Question

find all \(n\) such that \(17 | (8n^5-10)\)

Answer 1

@mathmath333 lets use below table and solve this
http://gyazo.com/444240ce9febfabbb76292d99d1a499a

Answer 2

http://www.wolframalpha.com/input/?i=primitive+roots+of+17

Answer 3

yes that table is using the primitive root 3
it has all indices for all the integers less than 13

Answer 4

this primitive roots stuff is above my level

Answer 5

thats okay, you're doing very good for an 1 hour of knowing them :)

Answer 6

lol

Answer 7

i feel you can work this problem with whatever you know so far

Answer 8

\[8n^5\equiv 10 \pmod{17}\]

Answer 9

take log both sides (ind)

Answer 10

\[\text{ind}~ (8n^5) \equiv \text{ind} ~10 \pmod{17}\]

Answer 11

use the properties and expand the keeping in mind that your goal is to solve "n"

Answer 12

\[\text{ind}~ (8n^5) \equiv \text{ind} ~10 \pmod{17}\]

use product property :

\[\text{ind}~ 8 + \text{ind}~n^5 \equiv \text{ind} ~10 \pmod{17}\]

Answer 13

next use exponent property

\[\text{ind}~ 8 + 5*\text{ind}~n \equiv \text{ind} ~10 \pmod{17}\]

Answer 14

from the table find out ind 8 and ind 10
plug them in above

Answer 15

u can write \(ind ~8=3ind ~2\) ?

Answer 16

ofcourse yes, but since we have the table with index values for all numbers, we can simply use them...

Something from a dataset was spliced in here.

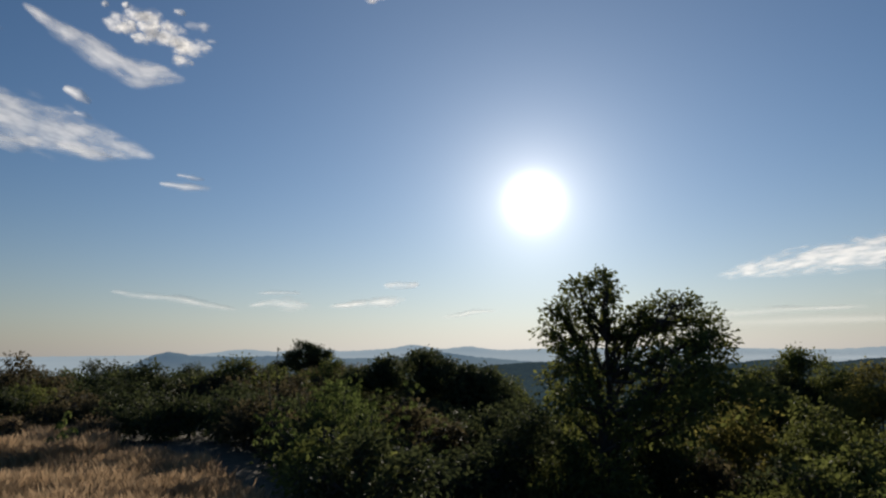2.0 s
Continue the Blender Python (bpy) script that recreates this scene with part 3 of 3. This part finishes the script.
def big_oak():
    x, y = -5.15, 9.53
    z0 = float(ground_height(x, y)) - 0.05
    # tufts of the crown: how far along the crown's long side, height, radius
    tufts = ((-0.40, 2.58, 0.24), (-0.12, 2.72, 0.25), (0.06, 2.78, 0.20), (0.22, 2.60, 0.16), (-0.62, 2.42, 0.20), (-0.30, 2.34, 0.22), (0.10, 2.40, 0.22), (-0.86, 2.20, 0.16), (-0.98, 1.94, 0.20),
             (-0.64, 2.06, 0.22), (-0.26, 1.98, 0.26), (0.16, 2.04, 0.24), (0.58, 2.02, 0.22), (0.66, 2.16, 0.18), (0.90, 2.16, 0.20), (1.16, 2.20, 0.27), (1.46, 2.16, 0.26), (1.68, 1.90, 0.22),
             (1.30, 1.84, 0.30), (0.94, 1.78, 0.26), (1.66, 1.56, 0.25), (0.50, 1.66, 0.26), (0.08, 1.66, 0.24), (-0.38, 1.62, 0.26), (-0.74, 1.50, 0.22), (1.24, 1.46, 0.28), (0.80, 1.36, 0.24),
             (1.78, 1.24, 0.22), (1.50, 1.12, 0.26), (-0.52, 1.22, 0.24), (-0.86, 1.00, 0.28), (0.34, 1.26, 0.20), (1.10, 1.00, 0.26), (-0.16, 1.06, 0.20), (0.62, 0.86, 0.24), (-0.62, 0.62, 0.34),
             (1.54, 0.60, 0.38), (0.98, 0.48, 0.34), (0.10, 0.50, 0.28), (0.40, 0.30, 0.34), (-0.30, 0.28, 0.34))
    # lower boughs that reach out across the long side: the same, with their reach
    boughs = ((1.45, 1.50, 0.36, -0.9), (1.20, 1.20, 0.38, -1.5), (-0.50, 1.35, 0.32, -1.0), (1.55, 0.90, 0.42, -1.6), (-0.60, 0.80, 0.40, -1.5), (0.20, 0.55, 0.42, -1.8), (0.90, 0.70, 0.44, -2.1),
              (1.60, 1.65, 0.30, -0.4), (0.45, 1.35, 0.32, -2.0), (0.20, 1.40, 0.32, 0.95), (-0.10, 1.10, 0.34, 1.15), (0.30, 0.80, 0.38, 0.9))
    rng = np.random.default_rng(8)
    lobes = []
    for u, z, r, *reach in tufts + boughs:
        k = reach[0] if reach else rng.uniform(-0.45, 0.55)
        if reach:
            r *= 0.95
        elif z > 1.85 and u < 0.7:
            u, z = 0.9 * u, z - 0.09
        lobes.append((0.88 * u - 0.47 * k, 0.47 * u + 0.88 * k, z - z0, r * 1.15, r))
    return tree("oak_tree", "tall backlit oak tree with an open two-headed crown", x, y, lobes, 0.08, 132, OAK, 0.095, seed=11, stems=3, spread=0.08, clump=11)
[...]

from the table ind 8 = 10, right ?

Answer 17

if u dont have a table then how can one solve them

Answer 18

we can create that table or we can solve it using the trick which you have found just now

Answer 19

ind 8 = 3*ind 2 = 3*14 = 42 = 10 (mod 16)

Answer 20

as you know creating that table is not that hard,
for now we may simply use that table..

Answer 21

it is coming \(\text{ind} ~n\equiv 2~mod~17\) ?

Answer 22

lets see

Answer 23

there is a typo earlier, let me fix it quick :

\[\text{ind}~ 8 + 5*\text{ind}~n \equiv \text{ind} ~10 \pmod{\color{Red}{16}}\]

Answer 24

now work it

Answer 25

how comes \( \color{Red}{16}\)

Answer 26

the indices properties work in mod\(p-1\)
16 = 17-1

Answer 27

ok i see

Answer 28

\[\text{ind}~ 8 + 5*\text{ind}~n \equiv \text{ind} ~10 \pmod{\color{Red}{16}}\]

from the table
ind 8 = 10
ind 10 = 3

plugging them in we have :
\[10+ 5*\text{ind}~n \equiv 3 \pmod{\color{Red}{16}}\]

Answer 29

subtract 10 both sides and see if you can solve "ind n"

Answer 30

if it helps replace "ind n" by \(x\) for time being :

\[10+ 5*x \equiv 3 \pmod{\color{Red}{16}}\]

solve \(x\)

Answer 31

\( 5*x \equiv 9 \pmod{\color{Red}{16}}\)

Answer 32

Yes! solve \(x\)

Answer 33

m stuck

Answer 34

find a value of \(x\) such that \(5x-9\) is divisible by \(16\)

Answer 35

wait \(x=21\)

Answer 36

we're in mod 16, so..

Answer 37

21 is same as 5 in mod 16
so x = 5 is the solution in mod 16

Answer 38

\[5*x \equiv 9 \pmod{\color{Red}{16}}\]

solving you get

\[x \equiv 5 \pmod{\color{Red}{16}}\]

but we let ind n = x earlier :

\[\text{ind} ~n = 5\]

Answer 39

look at the table and see which number has index as 5

Answer 40

5

Answer 41

Yes so the final solution is \[n \equiv 5\pmod{17}\]

Answer 42

that means all the integers of form \(5 + 17k\) where \(k\) is any integer, satisfy the given division problem

Answer 43

plugin n=5 and see if 8n^5-10 is really divisible by 17

Answer 44

ohk ,

Answer 45

yes it is

Answer 46

once you practice 1-2 problems, you will see why these work..

Answer 47

also this is a one line problem once you get familiar with the method

Answer 48

i can be familier with that only if i practice it by myself

Answer 49

seems like u r a ghost of ganeshie8

Answer 50

lol okay here few more problems for you to practice whenever you're free or want to
http://gyazo.com/07dd55c512d6a68a2097af4949bb8a8e

Answer 51

you can tag me or ganeshie anytime :)

Answer 52

ohk thnx :) for problems

Answer 53

ohk lol

Answer 54

you are right @mathmate333 ghost
i guess something wrong but dk

Answer 55

:'( cool problem